▶ TO DO
Copy every line from the material below that holds "complete".

[Start of RECORDS FOR PROCESSING]

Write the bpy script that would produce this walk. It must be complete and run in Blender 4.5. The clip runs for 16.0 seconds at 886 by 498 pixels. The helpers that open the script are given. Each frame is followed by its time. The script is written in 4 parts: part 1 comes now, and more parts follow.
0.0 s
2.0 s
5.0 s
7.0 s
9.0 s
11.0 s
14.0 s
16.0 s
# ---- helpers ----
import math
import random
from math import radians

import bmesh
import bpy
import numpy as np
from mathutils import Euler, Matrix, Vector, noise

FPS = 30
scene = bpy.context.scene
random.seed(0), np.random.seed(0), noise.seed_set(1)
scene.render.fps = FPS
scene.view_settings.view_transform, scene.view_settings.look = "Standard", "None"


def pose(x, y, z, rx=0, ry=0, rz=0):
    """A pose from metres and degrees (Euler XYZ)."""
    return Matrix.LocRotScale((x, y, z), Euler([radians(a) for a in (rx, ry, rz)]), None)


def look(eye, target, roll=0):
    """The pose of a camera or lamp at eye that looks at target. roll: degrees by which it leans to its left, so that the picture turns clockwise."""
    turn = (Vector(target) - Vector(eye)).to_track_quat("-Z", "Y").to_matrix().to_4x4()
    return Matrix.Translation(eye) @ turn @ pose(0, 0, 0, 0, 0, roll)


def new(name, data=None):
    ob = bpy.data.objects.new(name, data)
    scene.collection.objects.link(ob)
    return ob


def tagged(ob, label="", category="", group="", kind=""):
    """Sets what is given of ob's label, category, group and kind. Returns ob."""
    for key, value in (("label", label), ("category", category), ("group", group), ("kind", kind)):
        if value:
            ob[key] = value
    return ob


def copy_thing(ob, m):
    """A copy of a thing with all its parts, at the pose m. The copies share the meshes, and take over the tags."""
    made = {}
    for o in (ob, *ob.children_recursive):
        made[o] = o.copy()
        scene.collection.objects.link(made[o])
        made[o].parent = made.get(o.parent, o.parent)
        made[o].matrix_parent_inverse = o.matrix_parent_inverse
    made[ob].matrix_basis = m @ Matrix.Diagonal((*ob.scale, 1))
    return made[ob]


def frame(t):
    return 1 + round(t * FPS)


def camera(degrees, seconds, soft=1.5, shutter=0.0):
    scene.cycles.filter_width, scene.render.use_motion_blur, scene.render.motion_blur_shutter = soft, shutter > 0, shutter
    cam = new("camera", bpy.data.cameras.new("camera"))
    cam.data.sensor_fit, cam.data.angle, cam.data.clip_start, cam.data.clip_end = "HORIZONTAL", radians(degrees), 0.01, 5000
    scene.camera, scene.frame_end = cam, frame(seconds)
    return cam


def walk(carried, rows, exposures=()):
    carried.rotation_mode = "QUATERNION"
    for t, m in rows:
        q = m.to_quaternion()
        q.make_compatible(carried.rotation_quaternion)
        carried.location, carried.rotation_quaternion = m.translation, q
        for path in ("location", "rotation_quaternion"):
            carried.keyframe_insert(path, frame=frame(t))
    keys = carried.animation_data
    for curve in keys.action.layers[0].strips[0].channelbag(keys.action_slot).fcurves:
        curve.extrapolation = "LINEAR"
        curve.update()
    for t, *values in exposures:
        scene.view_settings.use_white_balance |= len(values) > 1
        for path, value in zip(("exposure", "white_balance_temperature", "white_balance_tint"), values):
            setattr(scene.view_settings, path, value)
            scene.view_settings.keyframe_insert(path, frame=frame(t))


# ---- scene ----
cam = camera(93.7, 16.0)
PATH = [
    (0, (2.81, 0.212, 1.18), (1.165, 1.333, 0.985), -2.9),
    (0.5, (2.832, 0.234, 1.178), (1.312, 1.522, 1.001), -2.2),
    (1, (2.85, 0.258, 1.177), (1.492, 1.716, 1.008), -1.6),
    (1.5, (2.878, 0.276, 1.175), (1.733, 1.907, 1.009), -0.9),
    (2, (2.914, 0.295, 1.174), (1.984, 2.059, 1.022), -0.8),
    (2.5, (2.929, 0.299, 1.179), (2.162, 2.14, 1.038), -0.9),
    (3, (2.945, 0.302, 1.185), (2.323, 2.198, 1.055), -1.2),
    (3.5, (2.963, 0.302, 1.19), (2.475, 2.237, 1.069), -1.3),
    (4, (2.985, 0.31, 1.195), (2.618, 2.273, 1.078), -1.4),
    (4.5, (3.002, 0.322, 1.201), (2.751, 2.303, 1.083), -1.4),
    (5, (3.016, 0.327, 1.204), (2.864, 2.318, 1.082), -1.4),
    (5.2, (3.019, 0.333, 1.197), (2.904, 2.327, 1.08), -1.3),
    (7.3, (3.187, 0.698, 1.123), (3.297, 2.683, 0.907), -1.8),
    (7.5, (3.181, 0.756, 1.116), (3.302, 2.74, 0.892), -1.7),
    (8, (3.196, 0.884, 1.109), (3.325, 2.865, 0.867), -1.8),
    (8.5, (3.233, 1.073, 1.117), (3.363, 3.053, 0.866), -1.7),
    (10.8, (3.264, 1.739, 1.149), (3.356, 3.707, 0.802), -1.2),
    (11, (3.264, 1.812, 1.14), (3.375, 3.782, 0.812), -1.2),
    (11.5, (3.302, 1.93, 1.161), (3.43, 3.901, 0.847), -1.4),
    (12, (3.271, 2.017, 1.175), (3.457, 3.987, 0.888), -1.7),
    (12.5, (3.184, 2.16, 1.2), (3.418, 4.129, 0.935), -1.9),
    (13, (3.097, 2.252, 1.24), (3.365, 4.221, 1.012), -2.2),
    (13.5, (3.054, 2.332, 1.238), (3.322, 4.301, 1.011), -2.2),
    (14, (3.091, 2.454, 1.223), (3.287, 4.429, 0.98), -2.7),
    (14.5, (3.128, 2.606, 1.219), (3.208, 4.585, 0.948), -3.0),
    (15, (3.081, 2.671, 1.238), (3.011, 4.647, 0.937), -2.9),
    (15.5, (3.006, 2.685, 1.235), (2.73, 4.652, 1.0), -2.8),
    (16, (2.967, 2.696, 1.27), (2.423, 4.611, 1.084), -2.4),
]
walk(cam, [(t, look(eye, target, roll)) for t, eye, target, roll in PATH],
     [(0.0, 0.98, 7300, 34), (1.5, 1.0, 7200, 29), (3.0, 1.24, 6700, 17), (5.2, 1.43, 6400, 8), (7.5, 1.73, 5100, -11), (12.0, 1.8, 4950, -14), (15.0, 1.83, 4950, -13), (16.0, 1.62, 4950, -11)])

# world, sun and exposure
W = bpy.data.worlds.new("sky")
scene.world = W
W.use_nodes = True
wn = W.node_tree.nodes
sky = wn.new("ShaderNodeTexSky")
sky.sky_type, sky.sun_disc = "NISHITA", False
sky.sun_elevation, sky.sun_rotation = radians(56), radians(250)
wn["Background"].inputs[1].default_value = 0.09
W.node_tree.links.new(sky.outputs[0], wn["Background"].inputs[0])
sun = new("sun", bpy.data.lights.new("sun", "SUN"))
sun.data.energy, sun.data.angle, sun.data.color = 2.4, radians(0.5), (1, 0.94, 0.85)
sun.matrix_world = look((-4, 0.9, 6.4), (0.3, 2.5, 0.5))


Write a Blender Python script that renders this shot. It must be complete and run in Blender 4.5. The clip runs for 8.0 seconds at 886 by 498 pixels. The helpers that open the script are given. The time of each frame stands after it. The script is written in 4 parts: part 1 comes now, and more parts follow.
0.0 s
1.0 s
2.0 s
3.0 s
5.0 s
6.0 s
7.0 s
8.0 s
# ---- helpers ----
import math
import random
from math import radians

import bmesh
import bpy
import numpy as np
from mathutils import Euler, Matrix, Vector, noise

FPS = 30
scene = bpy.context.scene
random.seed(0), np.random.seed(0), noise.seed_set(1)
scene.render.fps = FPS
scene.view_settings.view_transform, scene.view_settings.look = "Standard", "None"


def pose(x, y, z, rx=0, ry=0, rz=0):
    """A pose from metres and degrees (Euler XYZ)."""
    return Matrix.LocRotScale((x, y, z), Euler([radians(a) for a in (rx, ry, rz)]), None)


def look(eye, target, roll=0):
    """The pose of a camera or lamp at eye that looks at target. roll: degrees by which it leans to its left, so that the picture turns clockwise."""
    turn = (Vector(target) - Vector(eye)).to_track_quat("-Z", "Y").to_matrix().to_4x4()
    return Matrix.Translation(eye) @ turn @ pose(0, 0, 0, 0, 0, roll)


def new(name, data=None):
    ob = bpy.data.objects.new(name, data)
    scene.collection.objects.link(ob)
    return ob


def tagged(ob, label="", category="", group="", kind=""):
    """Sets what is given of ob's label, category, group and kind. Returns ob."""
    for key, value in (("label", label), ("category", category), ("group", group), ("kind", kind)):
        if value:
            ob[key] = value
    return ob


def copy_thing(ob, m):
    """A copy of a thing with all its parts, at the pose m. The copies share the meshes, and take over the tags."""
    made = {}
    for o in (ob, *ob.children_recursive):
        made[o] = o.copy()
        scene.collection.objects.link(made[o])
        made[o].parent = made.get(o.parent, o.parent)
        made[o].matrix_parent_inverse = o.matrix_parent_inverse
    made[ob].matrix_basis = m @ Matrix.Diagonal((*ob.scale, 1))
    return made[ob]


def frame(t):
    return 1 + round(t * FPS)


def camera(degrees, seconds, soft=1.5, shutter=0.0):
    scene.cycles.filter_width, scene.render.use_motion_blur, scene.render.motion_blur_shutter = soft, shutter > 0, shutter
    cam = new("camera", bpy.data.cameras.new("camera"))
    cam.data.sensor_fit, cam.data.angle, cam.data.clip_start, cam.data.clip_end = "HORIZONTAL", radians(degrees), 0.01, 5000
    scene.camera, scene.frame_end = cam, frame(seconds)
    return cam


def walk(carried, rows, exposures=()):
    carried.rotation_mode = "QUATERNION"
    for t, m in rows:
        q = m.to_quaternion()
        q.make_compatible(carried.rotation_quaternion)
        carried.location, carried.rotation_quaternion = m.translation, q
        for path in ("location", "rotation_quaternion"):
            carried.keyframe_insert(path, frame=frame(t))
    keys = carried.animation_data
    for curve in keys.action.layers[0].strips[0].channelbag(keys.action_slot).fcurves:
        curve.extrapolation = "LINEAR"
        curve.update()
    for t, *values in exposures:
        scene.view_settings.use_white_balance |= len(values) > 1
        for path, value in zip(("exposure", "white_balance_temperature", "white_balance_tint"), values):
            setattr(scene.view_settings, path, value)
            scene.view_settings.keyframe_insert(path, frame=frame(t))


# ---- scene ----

[End of RECORDS FOR PROCESSING]

▶ FINAL ANSWER
Write the bpy script that would produce this walk. It must be complete and run in Blender 4.5. The clip runs for 16.0 seconds at 886 by 498 pixels. The helpers that open the script are given. Each frame is followed by its time. The script is written in 4 parts: part 1 comes now, and more parts follow.
Write a Blender Python script that renders this shot. It must be complete and run in Blender 4.5. The clip runs for 8.0 seconds at 886 by 498 pixels. The helpers that open the script are given. The time of each frame stands after it. The script is written in 4 parts: part 1 comes now, and more parts follow.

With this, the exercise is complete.